With the proliferation of telematics through sensor technology, mobile-based data collection and, more recently, artificial intelligence (AI), there is an unprecedented amount of real-time information fleet managers can acquire from their connected vehicles. However, having all that data at your fingertips and knowing exactly what to do with it are two completely different propositions.
Think about your business objectives. Are you looking to reduce fuel costs, become a safer fleet, hold drivers and/or customers accountable, set smarter prices, map out the best routes — or all of the above? Knowing your business objectives will help set the course for use of a telematics data system.
The data from the telematics system will be an invaluable asset in reaching your business goals and can then help your fleet become more competitive, by winning and renewing more contracts, attracting and retaining the best drivers, and by making compliance a practically automated endeavor. So, how do you do it? The answer is all in the data, which will help you to expose inefficiencies, identify positive anomalies which can drive you to take knowledgeable actions in real-time.
Even with an abundance of raw information, it can be tough to know what the data means without something to compare it to or help ‘connect the dots.’ That’s where AI coupled with Machine Learning creates predictive analytics and historical data to highlight certain data points which can guide fleet managers as they review and make decisions.
Comparisons are critical for spotting harmful trends that can be improved upon, or a surprising positive trend that should become a standard process and replicated. Through AI, a base dataset is calculated to determine how your fleet currently performs. Through machine learning, that baseline is then assessed against new information from which opportunities can be recommended. Without much user intervention, some of the areas AI can expose include:
- Examining how long drivers take on similar types of jobs and routes
- Monitoring fuel spend and consumption
- Tracking idle time data coupled with location to see if you can avoid high idle zones
- Service companies can look at time on site data across the field to see if some of their technicians are more efficient than others
- Reviewing specific driving behaviors along with maintenance records to see if some drivers are causing more frequent repairs, or if some drivers have fewer repairs and figuring out why that might be
- Seeing which jobs take the longest or cost the most
- Identifying the correct equipment to use for different loads and/or different routes
- Becoming predictive with maintenance so that fleet managers can avoid safety issues, catch maintenance items before they get worse, ensure that vehicles are not pulled off the road due to unexpected maintenance items or vice versa are being serviced too frequently
- Analyzing driver records from deep knowledge of the vehicle telematics and onboard sensor information to coach desired driver behaviors
Look at Anomalies
Sometimes projects may go off the rails and fleets could out- or under-perform drastically compared to the expectation. These instances can be easily found and sorted through an advanced telematics platform and trigger a deeper dive into the numbers. Something off about a data set might require a closer look at other data points to get to the bottom of the issue.

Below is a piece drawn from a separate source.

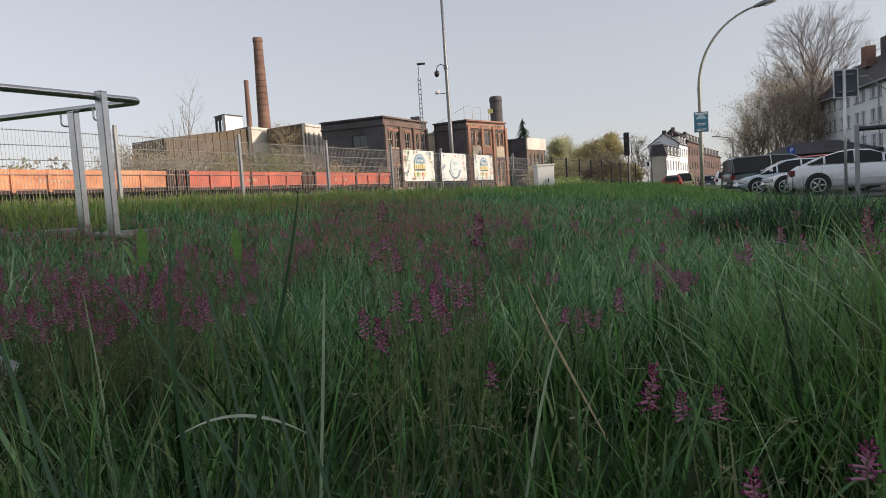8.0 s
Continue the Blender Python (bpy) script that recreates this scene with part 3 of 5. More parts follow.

Fleet managers can set up their platforms to automate this data-discovery process and get the answers they need in an instant. Deep machine learning technologies can discover anomalies based on historic data and associated real-time data. For example, this may show why fuel costs spike on a Friday on a given delivery, or why it takes less time to complete similar jobs for a specific client.
Through the use of smart telematics platforms powered by AI, fleet managers can effectively use the data to make actionable decisions with confidence. Often when there’s an inefficiency or a safety hazard, the course correction becomes apparent. The platform can be configured to provide fleet managers with important data patterns so that they can then identify trends and determine the best course of action in real-time. Some of the common data-based fleet decisions include:
- Educating and rewarding drivers
- Immediate route adjustments to routes or schedules
- Proactively identifying maintenance for in-service vehicles
- Purchasing equipment that has been proven to last longer
- Downsizing or adding to your fleet to increase production and revenue
- Immediately identifying and acting on trends that may have a better safety outcome
- Recognizing “hotspot” areas where increased idling or speeding events occur to explore how to avoid them
- Using the right vehicle and driver for each task
- Identifying customer issues before they arise and taking immediate counter measures to provide the best service
Fueling Decisions With Data
All of these points are based on the data you receive, but is there such a thing as too much data? Yes, sometimes you can have too much data, especially if you’re unable to draw important and actionable conclusions.
The key is to choose a telematics platform that is powerful enough and can secure the right data for your fleet. Through innovations in AI, machine learning, geofencing, data collection and camera/streaming technology, there has never been such a huge opportunity for fleet managers to have deep insights into what is going on with their fleet. A telematics system that uses next-gen technology like these also decreases the need for a data analyst and removes costly analysis periods where revenue may be lost waiting for those conclusions.
With these advancements in telematics, fleet and asset management platforms can now tell fleet managers what they don’t know when they need to know it. This further enables them to draw their own conclusions, apply their own best judgment backed by real-time data, and coach and enforce the best course of action. Ultimately, this updated technology allows fleet decision-makers to get ahead of potential issues rather than identifying them through historical data.